Her loyalists were presenting her to us as the reincarnation of the young woman she was in the seventies and eighties, the student who wrote her senior thesis on the organizer Saul Alinsky, interned at a fearless and controversial civil rights law firm, worked as an attorney for the Children's Defense Fund, investigated the treatment of migrant workers and chaired the board of the Legal Services Corporation.
Yet you could also wonder if they had been unaware of another possible reading of the metaphor presented by the sight of Roosevelt Island against the skyline of Wall Street -- something her handlers didn't intend: a mockery of the words she was speaking at that very minute.
She is, after all, a favorite of the giant banks, the CEOs and hedge funds she now was castigating. Between 2009 and 2014, Clinton's list of top twenty donors starts out with Citigroup and includes JPMorgan Chase, Morgan Stanley and Goldman Sachs, whose chief Lloyd Blankfein has invested in Clinton's son-in-law's boutique hedge fund. These donors are, as the website Truthout's William Rivers Pitt notes, "the ones who gamed the system by buying politicians like her and then proceeded to burn the economy down to dust and ash while making a financial killing in the process."
They're also among the deep-pocket outfits that paid for speeches and appearances by Hillary or Bill Clinton to the tune of more of more than $125 million since they left the White House in 2001. It could hardly escape some in that crowd on Roosevelt Island, catching a glimpse of the towers of power and might across the river: Can we really expect someone so deeply tethered to the financial and business class - who moves so often and so easily among its swells - to fight hard to check their predatory appetites, dismantle their control of Congress, and stand up for the working people who are their prey?
Consider the two Canadian banks with financial ties to the Keystone XL pipeline that fully or partially paid for eight speeches by Hillary Clinton. Or her $3.2 million in lecture fees from the tech sector. Or the more then $2.5 million in paid speeches for companies and groups lobbying for fast-track trade. According to TIME magazine and the Center for Responsive Politics, in 2014, "Almost half of the money from Hillary Clinton's speaking engagements came from corporations and advocacy groups that were lobbying Congress at the same time... In all, the corporations and trade groups that Clinton spoke to in 2014 spent $72.5 million lobbying Congress that same year."

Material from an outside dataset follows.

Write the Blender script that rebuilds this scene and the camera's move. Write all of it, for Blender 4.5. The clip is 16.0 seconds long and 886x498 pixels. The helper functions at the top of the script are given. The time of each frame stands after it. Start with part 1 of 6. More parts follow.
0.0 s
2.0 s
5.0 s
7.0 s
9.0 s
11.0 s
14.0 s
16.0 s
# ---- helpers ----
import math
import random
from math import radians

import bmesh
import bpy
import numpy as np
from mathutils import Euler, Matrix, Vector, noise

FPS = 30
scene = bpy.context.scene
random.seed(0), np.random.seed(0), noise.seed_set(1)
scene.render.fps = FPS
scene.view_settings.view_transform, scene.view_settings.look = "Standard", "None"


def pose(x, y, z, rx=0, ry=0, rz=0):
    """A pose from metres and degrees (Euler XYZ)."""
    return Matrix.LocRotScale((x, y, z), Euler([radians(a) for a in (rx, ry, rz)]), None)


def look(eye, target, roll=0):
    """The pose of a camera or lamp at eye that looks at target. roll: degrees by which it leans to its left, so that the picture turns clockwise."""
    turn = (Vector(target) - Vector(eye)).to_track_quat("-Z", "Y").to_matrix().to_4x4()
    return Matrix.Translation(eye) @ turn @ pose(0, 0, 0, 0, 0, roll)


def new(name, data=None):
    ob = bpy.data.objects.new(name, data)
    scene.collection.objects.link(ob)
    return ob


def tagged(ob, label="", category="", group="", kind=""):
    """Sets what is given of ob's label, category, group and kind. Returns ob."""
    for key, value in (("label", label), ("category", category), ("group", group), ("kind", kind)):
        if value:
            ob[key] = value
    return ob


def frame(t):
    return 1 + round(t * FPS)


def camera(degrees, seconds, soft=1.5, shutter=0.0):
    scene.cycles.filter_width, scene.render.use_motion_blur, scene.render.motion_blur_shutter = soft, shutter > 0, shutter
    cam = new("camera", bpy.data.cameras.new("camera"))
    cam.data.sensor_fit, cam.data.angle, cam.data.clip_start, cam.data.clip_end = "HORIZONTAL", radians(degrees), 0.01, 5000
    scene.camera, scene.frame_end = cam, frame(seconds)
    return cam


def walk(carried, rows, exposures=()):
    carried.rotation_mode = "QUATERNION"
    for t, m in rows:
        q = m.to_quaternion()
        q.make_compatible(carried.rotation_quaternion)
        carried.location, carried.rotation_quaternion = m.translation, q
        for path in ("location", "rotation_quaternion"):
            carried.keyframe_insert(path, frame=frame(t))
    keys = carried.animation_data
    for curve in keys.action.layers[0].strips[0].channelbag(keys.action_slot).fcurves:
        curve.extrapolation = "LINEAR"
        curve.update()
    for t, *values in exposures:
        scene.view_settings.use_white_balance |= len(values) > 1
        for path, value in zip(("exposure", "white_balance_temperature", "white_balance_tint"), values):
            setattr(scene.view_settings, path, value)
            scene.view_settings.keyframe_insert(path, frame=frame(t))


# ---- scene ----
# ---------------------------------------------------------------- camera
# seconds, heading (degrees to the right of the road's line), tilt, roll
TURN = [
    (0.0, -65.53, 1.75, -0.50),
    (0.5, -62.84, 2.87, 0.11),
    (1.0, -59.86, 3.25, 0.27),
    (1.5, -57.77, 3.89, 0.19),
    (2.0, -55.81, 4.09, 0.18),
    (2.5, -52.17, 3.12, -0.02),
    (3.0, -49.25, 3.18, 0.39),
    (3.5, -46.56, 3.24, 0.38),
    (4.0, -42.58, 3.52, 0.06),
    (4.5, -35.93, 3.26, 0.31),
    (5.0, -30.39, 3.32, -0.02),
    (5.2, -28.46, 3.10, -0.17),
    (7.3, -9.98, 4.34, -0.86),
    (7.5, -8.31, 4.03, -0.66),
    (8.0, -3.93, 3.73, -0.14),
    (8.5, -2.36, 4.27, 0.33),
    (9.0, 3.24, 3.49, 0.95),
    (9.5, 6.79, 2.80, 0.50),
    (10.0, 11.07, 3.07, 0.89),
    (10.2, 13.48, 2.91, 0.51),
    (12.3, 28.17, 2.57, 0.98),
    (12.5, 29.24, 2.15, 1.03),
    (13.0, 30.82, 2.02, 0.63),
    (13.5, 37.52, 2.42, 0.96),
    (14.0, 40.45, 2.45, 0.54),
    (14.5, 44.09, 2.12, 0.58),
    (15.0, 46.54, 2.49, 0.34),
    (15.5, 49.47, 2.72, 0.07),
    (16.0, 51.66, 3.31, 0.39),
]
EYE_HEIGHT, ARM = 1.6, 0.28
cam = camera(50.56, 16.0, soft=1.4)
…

Then look at David Sirota's
And so it was. Secretary Clinton had chosen an ideal setting to link her destiny to the founding father of the modern Democratic Party, Franklin Delano Roosevelt, the political giant whose famous proclamation in 1941 of the Four Freedoms - freedom of speech and worship, freedom from fear and want -- defined the essence of American ideals after a devastating economic disaster and as we prepared to enter a great world war.
"Perfect! Perfect!" Except for one thing -- something the exultant spectator packed in the crowd at ground level might not have been able to see. As the camera pushed in toward the horizon behind Clinton, there it was, beyond the island and across the water: the skyline of Wall Street, the embodiment of financial might and its moguls and barons - "the malefactors of great wealth," as his cousin Teddy called them - that FDR took on in his fight to save democracy from unbridled greed, and capitalism from itself.

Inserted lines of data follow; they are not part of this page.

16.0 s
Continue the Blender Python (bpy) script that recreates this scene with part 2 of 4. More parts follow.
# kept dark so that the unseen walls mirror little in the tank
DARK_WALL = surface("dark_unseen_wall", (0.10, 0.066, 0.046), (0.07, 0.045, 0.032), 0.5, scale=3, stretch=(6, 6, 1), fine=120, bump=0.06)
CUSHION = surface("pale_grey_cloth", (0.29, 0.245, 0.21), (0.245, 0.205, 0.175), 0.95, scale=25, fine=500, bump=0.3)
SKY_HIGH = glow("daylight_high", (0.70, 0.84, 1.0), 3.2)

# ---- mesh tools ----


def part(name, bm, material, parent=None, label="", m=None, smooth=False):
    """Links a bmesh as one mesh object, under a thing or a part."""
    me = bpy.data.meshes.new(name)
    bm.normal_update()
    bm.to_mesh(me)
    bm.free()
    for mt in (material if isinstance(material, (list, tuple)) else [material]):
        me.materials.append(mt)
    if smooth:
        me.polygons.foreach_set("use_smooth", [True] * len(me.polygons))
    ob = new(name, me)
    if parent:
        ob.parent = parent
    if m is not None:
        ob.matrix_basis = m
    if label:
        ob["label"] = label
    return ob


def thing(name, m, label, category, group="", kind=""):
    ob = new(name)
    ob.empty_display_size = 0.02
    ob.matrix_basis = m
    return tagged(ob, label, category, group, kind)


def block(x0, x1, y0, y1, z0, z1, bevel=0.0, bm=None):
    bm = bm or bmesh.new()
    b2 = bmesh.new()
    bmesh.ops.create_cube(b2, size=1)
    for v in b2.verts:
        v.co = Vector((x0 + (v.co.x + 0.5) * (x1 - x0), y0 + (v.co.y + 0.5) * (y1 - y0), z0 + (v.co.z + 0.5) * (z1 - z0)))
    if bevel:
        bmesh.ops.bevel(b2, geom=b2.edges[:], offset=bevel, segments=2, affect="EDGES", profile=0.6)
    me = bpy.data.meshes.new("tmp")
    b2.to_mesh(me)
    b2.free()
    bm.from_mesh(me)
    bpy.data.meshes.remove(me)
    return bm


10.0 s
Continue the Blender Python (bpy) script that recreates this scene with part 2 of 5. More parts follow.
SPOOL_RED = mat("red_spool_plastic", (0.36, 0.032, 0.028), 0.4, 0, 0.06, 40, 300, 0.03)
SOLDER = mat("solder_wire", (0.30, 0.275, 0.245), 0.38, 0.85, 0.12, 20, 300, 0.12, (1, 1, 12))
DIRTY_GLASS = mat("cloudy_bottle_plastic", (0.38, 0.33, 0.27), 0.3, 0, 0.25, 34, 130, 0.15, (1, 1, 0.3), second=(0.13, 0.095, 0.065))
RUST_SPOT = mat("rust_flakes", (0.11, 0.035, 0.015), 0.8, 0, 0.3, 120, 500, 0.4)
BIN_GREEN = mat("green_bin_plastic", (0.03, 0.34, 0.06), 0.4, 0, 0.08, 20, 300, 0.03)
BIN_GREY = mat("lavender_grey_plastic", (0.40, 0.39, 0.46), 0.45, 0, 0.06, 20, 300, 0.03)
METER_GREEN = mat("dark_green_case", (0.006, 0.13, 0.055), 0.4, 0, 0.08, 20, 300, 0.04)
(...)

As Clinton spoke -- "Prosperity can't be just for CEOs and hedge fund managers" and "Democracy can't be just for billionaires and corporations" -- you could imagine the juxtaposition to have been deliberate, staged by her managers to superimpose her rhetorical defiance of plutocracy against its glass and steel castles off in the distance. No doubt she had thrown around herself this cloak of populism because it is the current fashion - a superb and timely one - among many Democrats, especially progressives battling the oxymoronic Wall Street Democrats who in the past thirty years hijacked FDR's party and severed it from its working class roots.
So it was refreshing to see her sally forth to do battle with the hyenas of Wall Street (as one noted hedge fund manager candidly described his ilk) proclaiming that, "The financial industry and many multinational corporations have created huge wealth for a few by focusing too much on short-term profit and too little on long-term value, too much on complex trading schemes and stock buybacks, too little on investments in new businesses, jobs, and fair compensation."
Her loyalists were presenting her to us as the reincarnation of the young woman she was in the seventies and eighties, the student who wrote her senior thesis on the organizer Saul Alinsky, interned at a fearless and controversial civil rights law firm, worked as an attorney for the Children's Defense Fund, investigated the treatment of migrant workers and chaired the board of the Legal Services Corporation.
Yet you could also wonder if they had been unaware of another possible reading of the metaphor presented by the sight of Roosevelt Island against the skyline of Wall Street -- something her handlers didn't intend: a mockery of the words she was speaking at that very minute.
She is, after all, a favorite of the giant banks, the CEOs and hedge funds she now was castigating. Between 2009 and 2014, Clinton's list of top twenty donors starts out with Citigroup and includes JPMorgan Chase, Morgan Stanley and Goldman Sachs, whose chief Lloyd Blankfein has invested in Clinton's son-in-law's boutique hedge fund. These donors are, as the website Truthout's William Rivers Pitt notes, "the ones who gamed the system by buying politicians like her and then proceeded to burn the economy down to dust and ash while making a financial killing in the process."
They're also among the deep-pocket outfits that paid for speeches and appearances by Hillary or Bill Clinton to the tune of more of more than $125 million since they left the White House in 2001. It could hardly escape some in that crowd on Roosevelt Island, catching a glimpse of the towers of power and might across the river: Can we really expect someone so deeply tethered to the financial and business class - who moves so often and so easily among its swells - to fight hard to check their predatory appetites, dismantle their control of Congress, and stand up for the working people who are their prey?
Consider the two Canadian banks with financial ties to the Keystone XL pipeline that fully or partially paid for eight speeches by Hillary Clinton. Or her $3.2 million in lecture fees from the tech sector. Or the more then $2.5 million in paid speeches for companies and groups lobbying for fast-track trade. According to TIME magazine and the Center for Responsive Politics, in 2014, "Almost half of the money from Hillary Clinton's speaking engagements came from corporations and advocacy groups that were lobbying Congress at the same time... In all, the corporations and trade groups that Clinton spoke to in 2014 spent $72.5 million lobbying Congress that same year."